Peru's Transport and Communications ministry has declared the area around the site a no-fly zone.

Environmentalists said a number of rare animals and plants would have been severely affected by the low-flying helicopter tours.

Machu Picchu, a world heritage site, is Peru's biggest tourist attraction.

Little more than a week after a licence was granted for helicopter tours over South America's most famous ruin, it was taken away again.

The Transport and Communications Ministry was forced to reverse its decision after complaints from environmentalists and archaeologists.

After a short meeting with Peru's departments of Culture and Natural Resources, the ministry declared a flight restriction in the whole area surrounding Machu Picchu.

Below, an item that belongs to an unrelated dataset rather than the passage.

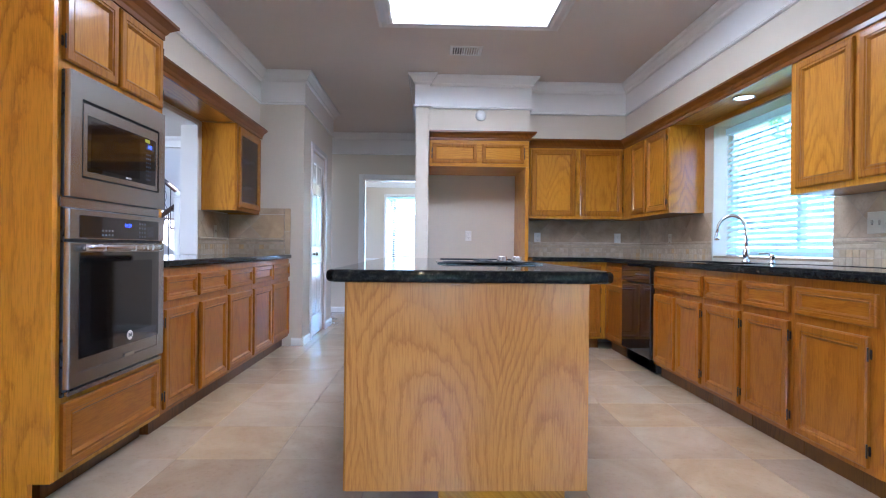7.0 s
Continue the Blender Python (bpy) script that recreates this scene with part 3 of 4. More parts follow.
# continuous oak trim under the soffits
prof = [(0, -0.02), (0.012, -0.02), (0.012, 0.005), (0.020, 0.012), (0.030, 0.03), (0.055, 0.048), (0.064, 0.052), (0.064, 0.068), (0, 0.068)]
bm = sweep(nb(), prof, [(-5.17, 3.705, 2.085), (-5.17, 4.74, 2.085), (-1.60, 4.74, 2.085), (-1.60, NY - .003, 2.085)])
setting("trim_cabinet_crown", bm, OAK_C, "moulded oak crown along the cabinets")
bm = sweep(nb(), prof, [(-1.585, 0.735, 2.085), (-1.585, 1.272, 2.085), (-2.375, 1.272, 2.085), (-2.375, 0.985, 2.085), (-4.945, 0.985, 2.085)])
setting("trim_cabinet_crown_left", bm, OAK_C, "moulded oak crown along the cabinets")
bm = nb()
box(bm, -4.098, -2.562, 4.75, NY - .004, 2.085, 2.148)
setting("soffit_panel_window", bm, OAK_X, "varnished oak panel over the window")
setting("soffit_panel_pass", box(nb(), -4.30, -2.915, SY + .004, 0.984, 2.085, 2.148), OAK_X, "varnished oak panel over the counter")
bm = nb()
box(bm, -4.098, -2.562, NY - .022, NY - .004, 2.045, 2.085, .004)
setting("trim_window_oak", bm, OAK_X, "oak strip over the window")

# base cabinets along the window wall
BF = 4.46
BB = NY - .004
base_unit(-2.115, -1.60, 'N', BF, BB, BA + " at the end", 1, [(-2.078, -1.66, 1)])
c = thing("end_panel", (-1.597, 4.7, .1), "pale oak end panel of the base cabinets", "cabinet panel")
part("panel", prism(nb(), [(BF + .07, 0), (BB, 0), (BB, .872), (BF + .004, .872), (BF + .004, .10), (BF + .07, .10)], -1.5985, -1.590), OAK_E, c)
base_unit(-2.532, -2.117, 'N', BF, BB, BA, 1)
base_unit(-2.956, -2.534, 'N', BF, BB, BA, 1)
base_unit(-3.72, -2.958, 'N', BF, BB, "honey oak sink cabinet with two doors", 1, [(-3.70, -3.36, -1), (-3.33, -2.99, 1)])
base_unit(-4.86, -4.36, 'N', BF, BB, BA + " beside the dishwasher", -1)
c = thing("base_cabinet", (-5.15, 4.1, 0), "honey oak base cabinet on the end wall", "cabinet", "kitchen base cabinets")
part("body", box(nb(), WX + .004, -4.865, 3.705, BB, 0.10, 0.872, .0015), OAK, c)
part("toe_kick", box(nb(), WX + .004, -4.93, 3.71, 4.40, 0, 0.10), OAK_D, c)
F = face('W', -4.865)
cab_door(c, F, 3.74, 4.40, 0.695, 0.83, 0, False, OAK_Y, True)
cab_door(c, F, 3.74, 4.06, 0.125, 0.655, -1)
cab_door(c, F, 4.08, 4.40, 0.125, 0.655, 1)

# dishwasher
c = thing("dishwasher", (-4.05, 4.75, 0), "black built-in dishwasher between oak cabinets", "dishwasher")
part("body", box(nb(), -4.355, -3.725, BF + .02, BB, 0.02, 0.87), BLACK, c)
part("door", box(nb(), -4.35, -3.73, BF - .03, BF + .018, 0.13, 0.72, .006), BLACK_GLASS, c)
part("control_panel", box(nb(), -4.35, -3.73, BF - .035, BF + .018, 0.727, 0.862, .006), BLACK_GLASS, c)
part("kick_plate", box(nb(), -4.35, -3.73, BF + .02, BF + .03, 0.02, 0.125), BLACK, c)
bm = nb()
for k in range(6):
    box(bm, -4.02 + k * .045, -3.99 + k * .045, BF - .038, BF - .034, 0.79, 0.80)
part("buttons", bm, GREY_TXT, c)

# left run under the pass-through
LF = 1.27
xs = [-2.395, -2.82, -3.305, -3.828, -4.352, -4.94]
for k, (a, b) in enumerate(zip(xs, xs[1:])):
    base_unit(b + .001, a, 'S', LF, SY + .004, BA + (" beside the oven" if k == 0 else ", its door slightly open" if k == 1 else ""), 1 if k == 0 else 0, ajar=1.3 if k == 1 else 0.0)

# counters


def slab(bm, pts, z0, z1, bev=0.012):
    v0 = [bm.verts.new((*p, z0)) for p in pts]
    v1 = [bm.verts.new((*p, z1)) for p in pts]
    n = len(pts)
    bm.faces.new(v0[::-1])
    bm.faces.new(v1)
    for k in range(n):
        bm.faces.new((v0[k], v0[(k + 1) % n], v1[(k + 1) % n], v1[k]))
    bmesh.ops.bevel(bm, geom=[e for e in bm.edges if abs(e.verts[0].co.z - e.verts[1].co.z) < 1e-5], offset=bev, segments=3, profile=0.5, affect='EDGES')
    return bm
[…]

Several leading environmentalists said the flights would have caused irreparable damage to the ruins and rare wildlife, such as spectacled bears and vicunas, would have been scared away.

Such flights had been allowed during the 1990s but were banned shortly afterwards.

World wonder

Peru's Institute of Natural Resources said those flights led to the disappearance of a rare species of orchid and the Andean Condor from the area.

Machu Picchu is one of the best-preserved pre-Columbian ruins on the continent.

But experts say the Unesco World Heritage Site is being slowly damaged by the hordes of tourists which visit it every year.

Meanwhile, the Peruvian government says its investing in a campaign to make Machu Picchu one of the Seven Wonders of the World.